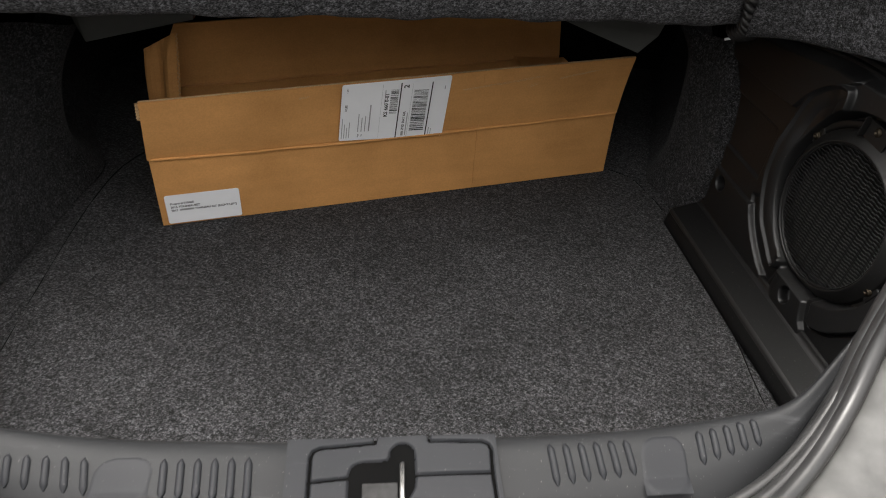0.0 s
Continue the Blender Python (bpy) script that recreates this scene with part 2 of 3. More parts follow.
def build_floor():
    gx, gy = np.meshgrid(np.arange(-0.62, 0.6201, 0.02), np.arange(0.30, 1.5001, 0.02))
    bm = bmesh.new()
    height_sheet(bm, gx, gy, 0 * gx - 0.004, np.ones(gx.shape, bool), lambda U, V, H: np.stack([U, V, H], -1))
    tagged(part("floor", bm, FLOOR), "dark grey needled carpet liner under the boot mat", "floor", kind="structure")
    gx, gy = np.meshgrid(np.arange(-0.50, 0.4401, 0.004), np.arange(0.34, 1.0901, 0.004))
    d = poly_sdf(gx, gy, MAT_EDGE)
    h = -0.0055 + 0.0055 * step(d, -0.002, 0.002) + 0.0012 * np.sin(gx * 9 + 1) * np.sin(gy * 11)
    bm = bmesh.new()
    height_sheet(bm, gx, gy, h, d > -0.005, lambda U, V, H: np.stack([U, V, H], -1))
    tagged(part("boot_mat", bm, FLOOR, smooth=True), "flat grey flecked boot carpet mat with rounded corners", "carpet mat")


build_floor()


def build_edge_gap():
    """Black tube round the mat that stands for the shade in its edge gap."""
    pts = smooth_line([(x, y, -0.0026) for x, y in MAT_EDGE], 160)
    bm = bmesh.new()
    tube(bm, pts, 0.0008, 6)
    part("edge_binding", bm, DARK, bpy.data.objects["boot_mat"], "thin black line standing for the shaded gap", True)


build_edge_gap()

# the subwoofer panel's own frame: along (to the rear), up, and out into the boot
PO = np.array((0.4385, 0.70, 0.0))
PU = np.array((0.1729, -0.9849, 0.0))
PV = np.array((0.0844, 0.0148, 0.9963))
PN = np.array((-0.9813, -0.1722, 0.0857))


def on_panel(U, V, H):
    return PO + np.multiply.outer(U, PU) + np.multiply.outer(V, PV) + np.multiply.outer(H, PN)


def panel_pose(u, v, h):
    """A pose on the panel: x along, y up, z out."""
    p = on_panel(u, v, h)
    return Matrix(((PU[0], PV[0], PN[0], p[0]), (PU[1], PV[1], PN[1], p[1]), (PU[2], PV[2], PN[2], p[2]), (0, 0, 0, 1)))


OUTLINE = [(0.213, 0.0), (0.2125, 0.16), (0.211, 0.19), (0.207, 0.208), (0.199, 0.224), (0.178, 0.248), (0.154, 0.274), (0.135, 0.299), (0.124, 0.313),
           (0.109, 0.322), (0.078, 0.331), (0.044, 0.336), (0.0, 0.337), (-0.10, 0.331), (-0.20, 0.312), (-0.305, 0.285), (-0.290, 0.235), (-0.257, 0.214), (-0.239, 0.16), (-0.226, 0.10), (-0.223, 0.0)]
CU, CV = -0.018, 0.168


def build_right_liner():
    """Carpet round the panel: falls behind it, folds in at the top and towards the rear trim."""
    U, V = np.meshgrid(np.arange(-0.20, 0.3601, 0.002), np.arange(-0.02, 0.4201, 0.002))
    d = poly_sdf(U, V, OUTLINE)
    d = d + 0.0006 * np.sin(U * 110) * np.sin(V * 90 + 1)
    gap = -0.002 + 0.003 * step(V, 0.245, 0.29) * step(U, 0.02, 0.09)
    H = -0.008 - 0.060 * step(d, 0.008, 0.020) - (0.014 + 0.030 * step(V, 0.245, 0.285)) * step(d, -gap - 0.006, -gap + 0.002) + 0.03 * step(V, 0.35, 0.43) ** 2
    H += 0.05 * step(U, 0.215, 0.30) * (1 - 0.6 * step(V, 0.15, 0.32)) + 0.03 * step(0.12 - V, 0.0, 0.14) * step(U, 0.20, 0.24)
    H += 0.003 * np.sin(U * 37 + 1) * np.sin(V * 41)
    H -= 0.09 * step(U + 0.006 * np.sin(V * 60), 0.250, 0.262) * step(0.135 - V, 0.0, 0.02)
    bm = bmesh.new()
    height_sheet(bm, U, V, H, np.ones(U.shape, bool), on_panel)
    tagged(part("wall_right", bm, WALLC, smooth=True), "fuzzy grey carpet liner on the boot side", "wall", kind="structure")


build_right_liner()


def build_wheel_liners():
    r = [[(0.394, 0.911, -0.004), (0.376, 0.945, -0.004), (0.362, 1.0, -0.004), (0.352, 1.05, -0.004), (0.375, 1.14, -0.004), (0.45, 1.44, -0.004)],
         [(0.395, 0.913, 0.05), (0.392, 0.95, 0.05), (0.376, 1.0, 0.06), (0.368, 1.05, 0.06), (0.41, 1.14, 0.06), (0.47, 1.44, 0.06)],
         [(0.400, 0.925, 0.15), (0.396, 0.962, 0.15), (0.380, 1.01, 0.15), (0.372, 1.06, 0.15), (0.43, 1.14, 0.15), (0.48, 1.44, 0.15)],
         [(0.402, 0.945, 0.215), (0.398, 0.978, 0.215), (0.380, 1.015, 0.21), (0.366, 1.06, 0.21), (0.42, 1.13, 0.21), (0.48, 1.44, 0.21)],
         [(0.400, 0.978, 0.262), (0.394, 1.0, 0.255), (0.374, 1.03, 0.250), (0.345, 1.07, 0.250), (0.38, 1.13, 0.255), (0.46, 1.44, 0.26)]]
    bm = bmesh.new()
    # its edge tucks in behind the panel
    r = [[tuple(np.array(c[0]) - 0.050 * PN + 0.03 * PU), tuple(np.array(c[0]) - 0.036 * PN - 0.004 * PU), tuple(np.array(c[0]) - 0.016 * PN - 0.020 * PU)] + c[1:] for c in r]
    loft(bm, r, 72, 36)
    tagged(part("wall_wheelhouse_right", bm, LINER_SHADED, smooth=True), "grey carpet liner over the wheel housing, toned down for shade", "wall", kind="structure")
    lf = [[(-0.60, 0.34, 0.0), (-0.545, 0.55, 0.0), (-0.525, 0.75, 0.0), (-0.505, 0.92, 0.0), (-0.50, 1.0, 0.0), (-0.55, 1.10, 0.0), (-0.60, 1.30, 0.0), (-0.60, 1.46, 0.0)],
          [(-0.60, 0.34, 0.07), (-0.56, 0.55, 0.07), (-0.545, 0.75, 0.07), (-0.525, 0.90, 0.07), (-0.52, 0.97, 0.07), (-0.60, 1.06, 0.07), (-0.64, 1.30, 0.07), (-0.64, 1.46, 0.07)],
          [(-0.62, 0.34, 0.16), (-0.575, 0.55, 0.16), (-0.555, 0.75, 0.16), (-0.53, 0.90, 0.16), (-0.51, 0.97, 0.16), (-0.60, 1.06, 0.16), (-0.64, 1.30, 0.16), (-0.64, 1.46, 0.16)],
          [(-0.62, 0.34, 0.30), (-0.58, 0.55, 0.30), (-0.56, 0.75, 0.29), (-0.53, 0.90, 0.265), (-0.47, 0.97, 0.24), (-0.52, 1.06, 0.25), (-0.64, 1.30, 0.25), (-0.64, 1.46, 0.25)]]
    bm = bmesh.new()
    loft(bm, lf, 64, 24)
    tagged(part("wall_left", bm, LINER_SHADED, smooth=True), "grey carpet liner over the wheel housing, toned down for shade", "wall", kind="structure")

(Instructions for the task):
Only the lines from the one bearing "Continue the Blender" through the one bearing "CU, CV = -0.018, 0.168" should be repeated, exactly as given.

(Correct output):
Continue the Blender Python (bpy) script that recreates this scene with part 2 of 3. More parts follow.
def build_floor():
    gx, gy = np.meshgrid(np.arange(-0.62, 0.6201, 0.02), np.arange(0.30, 1.5001, 0.02))
    bm = bmesh.new()
    height_sheet(bm, gx, gy, 0 * gx - 0.004, np.ones(gx.shape, bool), lambda U, V, H: np.stack([U, V, H], -1))
    tagged(part("floor", bm, FLOOR), "dark grey needled carpet liner under the boot mat", "floor", kind="structure")
    gx, gy = np.meshgrid(np.arange(-0.50, 0.4401, 0.004), np.arange(0.34, 1.0901, 0.004))
    d = poly_sdf(gx, gy, MAT_EDGE)
    h = -0.0055 + 0.0055 * step(d, -0.002, 0.002) + 0.0012 * np.sin(gx * 9 + 1) * np.sin(gy * 11)
    bm = bmesh.new()
    height_sheet(bm, gx, gy, h, d > -0.005, lambda U, V, H: np.stack([U, V, H], -1))
    tagged(part("boot_mat", bm, FLOOR, smooth=True), "flat grey flecked boot carpet mat with rounded corners", "carpet mat")


build_floor()


def build_edge_gap():
    """Black tube round the mat that stands for the shade in its edge gap."""
    pts = smooth_line([(x, y, -0.0026) for x, y in MAT_EDGE], 160)
    bm = bmesh.new()
    tube(bm, pts, 0.0008, 6)
    part("edge_binding", bm, DARK, bpy.data.objects["boot_mat"], "thin black line standing for the shaded gap", True)


build_edge_gap()

# the subwoofer panel's own frame: along (to the rear), up, and out into the boot
PO = np.array((0.4385, 0.70, 0.0))
PU = np.array((0.1729, -0.9849, 0.0))
PV = np.array((0.0844, 0.0148, 0.9963))
PN = np.array((-0.9813, -0.1722, 0.0857))


def on_panel(U, V, H):
    return PO + np.multiply.outer(U, PU) + np.multiply.outer(V, PV) + np.multiply.outer(H, PN)


def panel_pose(u, v, h):
    """A pose on the panel: x along, y up, z out."""
    p = on_panel(u, v, h)
    return Matrix(((PU[0], PV[0], PN[0], p[0]), (PU[1], PV[1], PN[1], p[1]), (PU[2], PV[2], PN[2], p[2]), (0, 0, 0, 1)))


OUTLINE = [(0.213, 0.0), (0.2125, 0.16), (0.211, 0.19), (0.207, 0.208), (0.199, 0.224), (0.178, 0.248), (0.154, 0.274), (0.135, 0.299), (0.124, 0.313),
           (0.109, 0.322), (0.078, 0.331), (0.044, 0.336), (0.0, 0.337), (-0.10, 0.331), (-0.20, 0.312), (-0.305, 0.285), (-0.290, 0.235), (-0.257, 0.214), (-0.239, 0.16), (-0.226, 0.10), (-0.223, 0.0)]
CU, CV = -0.018, 0.168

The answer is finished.